On Tuesday, Fannie Mae’s shares traded at about $ 1.05. Two years ago, shares prices sat at about $ 26.30. And shares fluctuated between $ 65 and $ 80 for much of the last decade. On Tuesday, the stock closed down 0.94 percent at $ 1.05.
Fannie and Freddie’s problem crisis
Fannie and Freddie are losing money because they possess or guarantee more than 50 percent of mortgages in the United States. As reported by the New York Times, the details on the losses at Freddie Mac paint a chilling picture of the housing market. Freddie Mac foreclosures rose from 29,145 properties at the end of March 2009 to almost 54,000 units in 2010. Freddie’s nonperforming assets almost doubled, rising to $ 115 billion from $ 62 billion. When they sell, Freddie Mac foreclosures lose around 39 percent on a normal basis.
Freddie Mac delinquencies
According to the New York Times, Freddie Mac is also plagued by delinquencies. Mortgage payments more than 90 days past due in Freddie’s single-family conventional loan portfolio rose from last year’s 2.41 percent to 4.13 percent. One step up from subprime loans, delinquencies in Freddie’s Alt-A book totaled 12.84 percent. Delinquencies on mortgages of interest-only were 18.5 percent. Option-adjustable rate loan delinquencies totaled 19.8 percent.

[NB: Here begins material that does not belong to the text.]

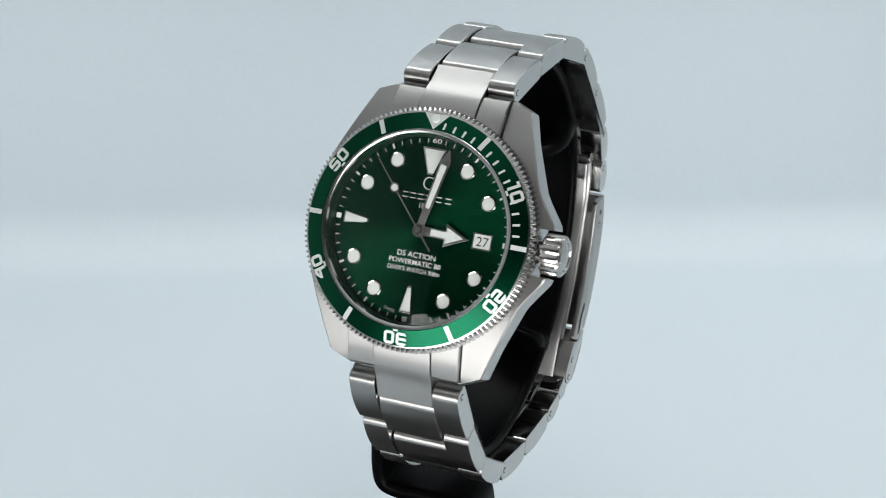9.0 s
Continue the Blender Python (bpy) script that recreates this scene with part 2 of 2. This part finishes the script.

Indefinite losses with Fannie and Freddie
To make sure that enough funds were available to mortgage lenders, Fannie Mae was created during The Great Depression, and then re-chartered by Congress in 1968 as a publicly traded company. Freddie was created for the same reason in 1970. Today, both companies are caught between a rock and a hard place. The two giants began losing billions when the housing market tanked. But the mortgage meltdown also made the nation’s housing market totally dependent on them. Fannie Mae and Freddie Mac exist to support the mortgage market by purchasing loans from banks and other lenders. They must work, at the same time, to minimize credit losses so the billion that taxpayers have thrown at them don’t dry out.